RFN (Request for Notation)

RFN (Request for Notation)

[David B. Benson]

Dear Colleagues,

I am preparing notes for a sophomore (second year)
course, and I am finding several places wherein
I can find no standard notation.  Your suggestions
will be most appreciated.

(1) Everybody knows that {(n,n+1) | n \in Z}
    is the <<successor>> relation.  What to call
    the corresponding idea when the underlying
    order is only a partial order?
      I am currently using <<followers>> as in
    phrases such as
    ``...the followers relation for the subsets
    of the finite set {a, b, c}...''
    in which ({a},{a,b}) is in the followers
    relation, but {{a},{a,b,c}) is not, anymore
    that (n,n+2) is in the successor relation.

      Is there a better word than <<followers>>?

(2) I need a snappy name for an order pair in
    a relation R.  The books I have seem to just
    say ``...the ordered pair (x,y) in relation R...''
    The problem is that there are many uses of
    ordered pairs, and this is a specific use,
    a description of the fact that 
       x is R-related to y
    by the fact that (x,y) \in R.
      The word ``association'' will not do as this
    has other meaning in computer science.  I am
    considered <<relator>> for an order pair in
    a relation, but have the impression that this
    word has been used for other purposes in the
    literature.

(3) I badly need a good name for the sets
        Nat_k = {n \in Nat | n < k }
    These are widely used and I am surprised that
    there is no satisfactory name in wide-spread use.
      These are NOT the sets Z_k = Z mod k,
    although the Nat_k form a system of distinct,
    canonical representatives for the Z_k.
      These are the set of array indices in computer
    languages such as C and SML.  In this use, the
    Nat_k have nothing whatsoever to do with Z_k
    and I certainly do not want to confuse the students!

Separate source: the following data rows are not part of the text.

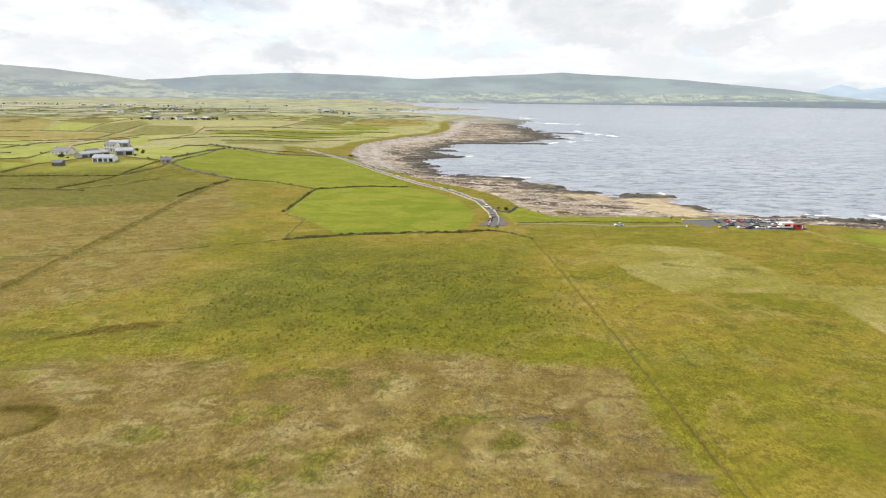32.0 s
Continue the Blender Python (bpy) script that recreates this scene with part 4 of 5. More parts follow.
def object_material(name, colors, rough=0.5, spec=0.5, bump=0.0, scale=2.0):
    """Each object takes a tone of its own."""
    m, t = material(name)
    r = t.n("ShaderNodeObjectInfo", "Random")
    p = t.n("ShaderNodeNewGeometry", 0)
    ramp = t.t.nodes.new("ShaderNodeValToRGB")
    ramp.color_ramp.interpolation = "CONSTANT"
    t.t.links.new(r, ramp.inputs[0])
    els = ramp.color_ramp.elements
    while len(els) < len(colors):
        els.new(0.5)
    for i, (e, c) in enumerate(zip(els, colors)):
        e.position, e.color = i / len(colors), (*c, 1)
    n = t.noise(p, scale, 5)
    col = t.mix(t.ramp(n, 0.35, 0.7, 0, 0.5), ramp.outputs[0], t.mix(0.45, ramp.outputs[0], (0.02, 0.02, 0.02)))
    finish(t, bsdf(t, col, rough, n if bump else None, max(bump, 0.001), spec=spec))
    return m


TUFT = island_material("tuft", [(0.27, 0.245, 0.032), (0.24, 0.23, 0.030), (0.34, 0.28, 0.065), (0.22, 0.22, 0.028), (0.40, 0.34, 0.12)], thin=0.3)
REED = island_material("rush", [(0.19, 0.22, 0.026), (0.25, 0.27, 0.036), (0.31, 0.30, 0.06), (0.17, 0.19, 0.026)], thin=0.45)
LEAF = island_material("leaf", [(0.07, 0.085, 0.030), (0.10, 0.115, 0.040), (0.13, 0.14, 0.05), (0.055, 0.065, 0.025)], thin=0.3)
STONE = island_material("loose_stone", [(0.075, 0.066, 0.058), (0.115, 0.100, 0.086), (0.055, 0.049, 0.044), (0.175, 0.152, 0.125)])
PEBBLE = island_material("pale_boulder", [(0.34, 0.30, 0.26), (0.46, 0.42, 0.37), (0.24, 0.215, 0.19), (0.54, 0.50, 0.45)])
WET_STONE = island_material("wet_stone", [(0.050, 0.046, 0.042), (0.085, 0.078, 0.070), (0.12, 0.105, 0.085), (0.04, 0.038, 0.036)], 0.6, 0.3)
SLAB = object_material("bedded_rock", [(0.075, 0.068, 0.066), (0.110, 0.098, 0.092), (0.060, 0.055, 0.054), (0.095, 0.083, 0.074)], 0.9, 0.2, 0.08, 0.8)
HEATHER = island_material("heather", [(0.13, 0.105, 0.070), (0.19, 0.155, 0.105), (0.105, 0.085, 0.052), (0.16, 0.15, 0.055)], thin=0.3)
STRAW = island_material("bog_cotton", [(0.36, 0.30, 0.18), (0.46, 0.40, 0.27), (0.28, 0.225, 0.115), (0.55, 0.49, 0.36)], thin=0.3)
SOD = island_material("sod", [(0.085, 0.095, 0.012), (0.055, 0.040, 0.022), (0.120, 0.128, 0.018), (0.035, 0.026, 0.016), (0.10, 0.08, 0.04)])
PAINT = object_material("car_paint", [(0.55, 0.56, 0.58), (0.04, 0.042, 0.05), (0.75, 0.75, 0.74), (0.16, 0.17, 0.19), (0.05, 0.08, 0.16), (0.30, 0.31, 0.33), (0.35, 0.03, 0.03), (0.78, 0.78, 0.77)], 0.3, 0.6)


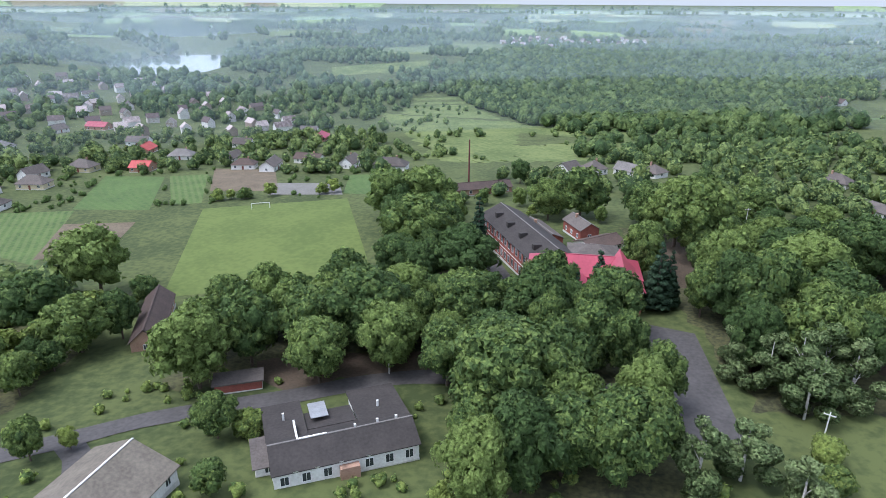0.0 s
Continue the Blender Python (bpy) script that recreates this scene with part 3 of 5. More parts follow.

Thank you in advance for any and all suggestions,
David
--
Professor David B. Benson                                (509) 335-2706
School of EE and Computer Science (EME 102A)             (509) 335-3818 fax
PO Box 642752, Washington State University               dbenson@eecs.wsu.edu
Pullman WA 99164-2752   U.S.A.

Re: RFN (Request for Notation)

[Justin Pearson]

David B. Benson wrote:
> Dear Colleagues,
> 
> I am preparing notes for a sophomore (second year)
> course, and I am finding several places wherein
> I can find no standard notation.  Your suggestions
> will be most appreciated.
> 
> 
> (2) I need a snappy name for an order pair in
>     a relation R.  The books I have seem to just
>     say ``...the ordered pair (x,y) in relation R...''

Depends what you want to talk about. If you want to talk about R as
simple a set then I would normally  refer to an
element of R a tuple of R where the context tells you that
the tuple is of length two. 



Regards



Justin

Re: RFN (Request for Notation)

[Paul Levy]

> 
> (3) I badly need a good name for the sets
>         Nat_k = {n \in Nat | n < k }
>     These are widely used and I am surprised that
>     there is no satisfactory name in wide-spread use.
>       These are NOT the sets Z_k = Z mod k,
>     although the Nat_k form a system of distinct,
>     canonical representatives for the Z_k.
>       These are the set of array indices in computer
>     languages such as C and SML.  In this use, the
>     Nat_k have nothing whatsoever to do with Z_k
>     and I certainly do not want to confuse the students!
> 

I agree that there is a need for a standard name, and that Nat_k would 
be a confusing name.  I have been calling
this set $k for some time but I am happy to change my macro if there
is some other accepted name or if $ has some other mathematical meaning. 
More generally, if k is an ordinal, one writes $k for the set of
ordinals less than k, the canonical well-ordered set of order-type k.
(The traditional ZF definition of ordinal makes k equal to $k, but
that is just an implementation.)   

A similarly useful terminology for arrays and the like is
"obaz", which indicates the use of the "ordinals begin at zero"
convention.  Thus you can refer to the cell with index 7 in your array 
 as the obaz 7th cell instead of as the 8th cell.
You can't call it the 7th cell, without qualification, because in
English the obao ("ordinals begin at one") convention is the 
established default, unfortunately.

As an example, today is the obaz 28th day of the obaz 10th month of the
year obaz 1999, which is the final year of the obaz 19th century and not 
the obaz zeroth year of the obaz 20th century as many obaoists mistakenly
believe.   Though I'm hardly the zeroth person to point this out (obaz).

Warning: this usage may alienate the less tolerant of your friends.

Regards
Paul


-- 
Paul Blain Levy
Computer Science Department, Boston University
http://www.dcs.qmw.ac.uk/~pbl/
If language were arbitrary, it wouldn't be interesting.